Some tokens can exist as reserve-backed future distribution, while others are already active in the broader ecosystem. That sounds simple, but it is an important distinction.

It allows the network to structure release paths, reward pools, and treasury functions without collapsing everything into one flat category.

Then the state model becomes more refined. Circulating supply is not treated as a single uniform condition. It is split again into protocol-locked and protocol-unlocked forms. That is probably the most important part of the whole diagram for me.

It shows that the design is not only tracking balances. It is also defining permissions. A token can be in circulation and still not be fully available for every role.

A protocol-locked token is constrained. A protocol-unlocked token is the one that can actually express the broader utility the system intends.

That is where the relationship between Cardano and the main chain starts to feel less like branding around interoperability and more like a serious state machine. The rule appears straightforward: if the token is unlocked on one chain, it is locked on the other.

That one condition does a lot of heavy lifting. It keeps the same unit from functioning as fully active capital in two places at once. It also reduces ambiguity around which environment currently has the authoritative usable form of that token.

I think that is the real harmony here. Not two chains doing the same thing in parallel, but two environments coordinating around mutual exclusivity so the asset keeps one coherent economic identity.

From a mechanism perspective, the design reads like a controlled cross-chain state model rather than a loose mirrored asset system.

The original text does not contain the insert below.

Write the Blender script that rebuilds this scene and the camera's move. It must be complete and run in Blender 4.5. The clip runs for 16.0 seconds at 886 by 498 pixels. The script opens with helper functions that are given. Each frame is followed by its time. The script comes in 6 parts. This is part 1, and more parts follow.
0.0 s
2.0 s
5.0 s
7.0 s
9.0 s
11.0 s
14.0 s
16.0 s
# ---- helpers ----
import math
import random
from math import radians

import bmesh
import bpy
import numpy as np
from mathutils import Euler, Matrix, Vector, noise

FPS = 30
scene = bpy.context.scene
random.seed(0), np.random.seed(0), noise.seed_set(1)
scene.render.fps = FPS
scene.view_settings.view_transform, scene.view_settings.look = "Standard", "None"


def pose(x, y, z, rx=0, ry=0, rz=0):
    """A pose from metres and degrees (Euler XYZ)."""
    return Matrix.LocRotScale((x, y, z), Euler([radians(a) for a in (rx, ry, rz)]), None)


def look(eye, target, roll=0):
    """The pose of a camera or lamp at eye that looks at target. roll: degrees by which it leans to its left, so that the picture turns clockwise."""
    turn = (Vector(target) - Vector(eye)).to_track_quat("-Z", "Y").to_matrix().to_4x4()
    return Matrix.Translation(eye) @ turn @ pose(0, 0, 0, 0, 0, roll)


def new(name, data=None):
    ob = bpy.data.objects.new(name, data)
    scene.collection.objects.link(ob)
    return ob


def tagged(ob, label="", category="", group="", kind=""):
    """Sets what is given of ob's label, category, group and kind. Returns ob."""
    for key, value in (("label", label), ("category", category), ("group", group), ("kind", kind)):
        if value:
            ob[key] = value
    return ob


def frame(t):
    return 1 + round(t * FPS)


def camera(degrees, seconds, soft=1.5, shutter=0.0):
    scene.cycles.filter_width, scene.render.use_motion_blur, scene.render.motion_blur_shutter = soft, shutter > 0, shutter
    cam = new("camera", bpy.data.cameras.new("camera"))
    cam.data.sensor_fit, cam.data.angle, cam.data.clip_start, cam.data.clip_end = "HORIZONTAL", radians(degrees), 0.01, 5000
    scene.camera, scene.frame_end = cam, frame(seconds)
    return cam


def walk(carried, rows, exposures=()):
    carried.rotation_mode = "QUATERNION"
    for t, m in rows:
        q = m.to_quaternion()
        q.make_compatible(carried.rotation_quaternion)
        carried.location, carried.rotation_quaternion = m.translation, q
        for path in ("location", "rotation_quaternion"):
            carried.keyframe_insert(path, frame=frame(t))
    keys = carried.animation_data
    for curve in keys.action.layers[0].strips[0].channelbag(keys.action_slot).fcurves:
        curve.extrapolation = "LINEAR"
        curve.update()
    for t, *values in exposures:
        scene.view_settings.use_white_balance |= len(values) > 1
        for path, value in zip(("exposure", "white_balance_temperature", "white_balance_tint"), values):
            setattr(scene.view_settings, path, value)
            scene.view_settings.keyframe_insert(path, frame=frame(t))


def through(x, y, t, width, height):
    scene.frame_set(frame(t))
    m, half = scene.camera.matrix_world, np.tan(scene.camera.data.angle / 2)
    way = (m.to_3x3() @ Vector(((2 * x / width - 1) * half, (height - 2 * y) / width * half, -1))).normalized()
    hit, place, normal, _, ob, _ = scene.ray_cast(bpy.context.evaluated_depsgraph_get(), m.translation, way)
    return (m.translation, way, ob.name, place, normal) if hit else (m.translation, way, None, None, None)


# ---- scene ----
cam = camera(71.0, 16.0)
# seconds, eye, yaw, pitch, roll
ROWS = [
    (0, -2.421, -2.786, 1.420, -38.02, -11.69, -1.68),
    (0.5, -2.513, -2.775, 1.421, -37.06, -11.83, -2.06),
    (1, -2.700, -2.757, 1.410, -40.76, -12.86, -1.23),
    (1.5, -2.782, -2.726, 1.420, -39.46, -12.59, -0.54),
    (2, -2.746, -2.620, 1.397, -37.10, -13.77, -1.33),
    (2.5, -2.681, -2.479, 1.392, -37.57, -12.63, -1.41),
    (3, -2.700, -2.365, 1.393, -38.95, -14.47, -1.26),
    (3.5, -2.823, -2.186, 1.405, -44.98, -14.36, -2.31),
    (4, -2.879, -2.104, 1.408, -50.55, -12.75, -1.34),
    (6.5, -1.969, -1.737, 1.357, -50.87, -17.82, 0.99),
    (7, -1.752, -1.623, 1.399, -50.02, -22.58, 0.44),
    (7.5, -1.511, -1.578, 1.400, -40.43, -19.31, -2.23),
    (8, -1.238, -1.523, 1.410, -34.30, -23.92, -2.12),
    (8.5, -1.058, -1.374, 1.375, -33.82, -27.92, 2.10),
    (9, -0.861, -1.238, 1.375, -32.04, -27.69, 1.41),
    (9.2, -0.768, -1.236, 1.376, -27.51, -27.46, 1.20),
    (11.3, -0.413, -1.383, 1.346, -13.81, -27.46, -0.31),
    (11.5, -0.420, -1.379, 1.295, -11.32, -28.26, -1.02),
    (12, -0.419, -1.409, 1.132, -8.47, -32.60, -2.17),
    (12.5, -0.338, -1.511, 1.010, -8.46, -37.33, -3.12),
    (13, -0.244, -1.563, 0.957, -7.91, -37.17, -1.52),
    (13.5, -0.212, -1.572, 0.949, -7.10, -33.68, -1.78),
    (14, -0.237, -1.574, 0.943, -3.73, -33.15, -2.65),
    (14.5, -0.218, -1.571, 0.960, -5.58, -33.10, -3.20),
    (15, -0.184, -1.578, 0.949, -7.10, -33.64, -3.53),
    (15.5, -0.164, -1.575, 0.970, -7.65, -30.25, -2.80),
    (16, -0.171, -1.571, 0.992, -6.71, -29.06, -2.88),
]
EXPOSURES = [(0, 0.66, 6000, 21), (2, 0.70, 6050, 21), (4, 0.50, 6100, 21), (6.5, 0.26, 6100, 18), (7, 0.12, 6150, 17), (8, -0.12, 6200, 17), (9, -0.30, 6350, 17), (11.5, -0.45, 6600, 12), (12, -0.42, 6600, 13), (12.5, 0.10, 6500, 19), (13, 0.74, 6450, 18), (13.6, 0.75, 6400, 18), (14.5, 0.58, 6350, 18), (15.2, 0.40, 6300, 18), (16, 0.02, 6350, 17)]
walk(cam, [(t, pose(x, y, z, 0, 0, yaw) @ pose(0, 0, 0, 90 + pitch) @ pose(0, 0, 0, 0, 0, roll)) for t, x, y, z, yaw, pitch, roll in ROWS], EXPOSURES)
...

Consensus selection matters because block production rewards need an identifiable reserve source and a credible distribution pathway. The state model matters because the protocol has to know whether a token is merely existing, circulating, or actually unlocked for utility.

The cryptographic flow matters because those state changes cannot depend on social trust or informal coordination.

Some verifiable process has to constrain one representation when the other becomes usable. That is the part that makes the system feel architectural rather than cosmetic.

I also think the treasury and reserve are doing more conceptual work than they first appear to be doing. The on-chain treasury looks designed for ecosystem development and broader coordination.

The reserve, by contrast, is more tightly connected to rewarding block producers. I think separating those functions is healthy. Growth funding and security incentives should not automatically be treated as the same budget category.

When they are kept distinct, the token model becomes easier to interpret and arguably easier to govern.

On utility, the framework is familiar in broad form, but more state-aware in how it is applied. Fees support activity on the chain, which ties the token to actual use of network resources.

Staking connects the asset to validator or producer alignment, which matters for honest participation and operational security. Governance gives holders a voice in upgrades and rule changes over time.

None of those roles make much sense, though, unless the protocol is very clear about which tokens are eligible to perform them. That is why the locked versus unlocked distinction is not cosmetic.

It determines when utility is real and when it is intentionally suspended.

This is also why I do not think price should be the main lens for reading a page like this. Price discovery will happen around any token eventually, but this diagram is more useful as a map of permissions than as an invitation to speculate.

The deeper question is whether the asset can move across the two-chain structure without confusing issuance, circulation, and usable state. If the answer is yes, then the token has a more coherent basis for long-term economic meaning. If the answer is no, then price discussion just sits on top of a blurry design.

My overall impression is fairly measured. The network seems to be trying to make a two-chain token behave like one disciplined instrument rather than two loosely connected copies.

I think that is the right instinct. What I still want to see, though, is whether these carefully defined states remain intuitive once the system moves from whitepaper clarity into real user behavior.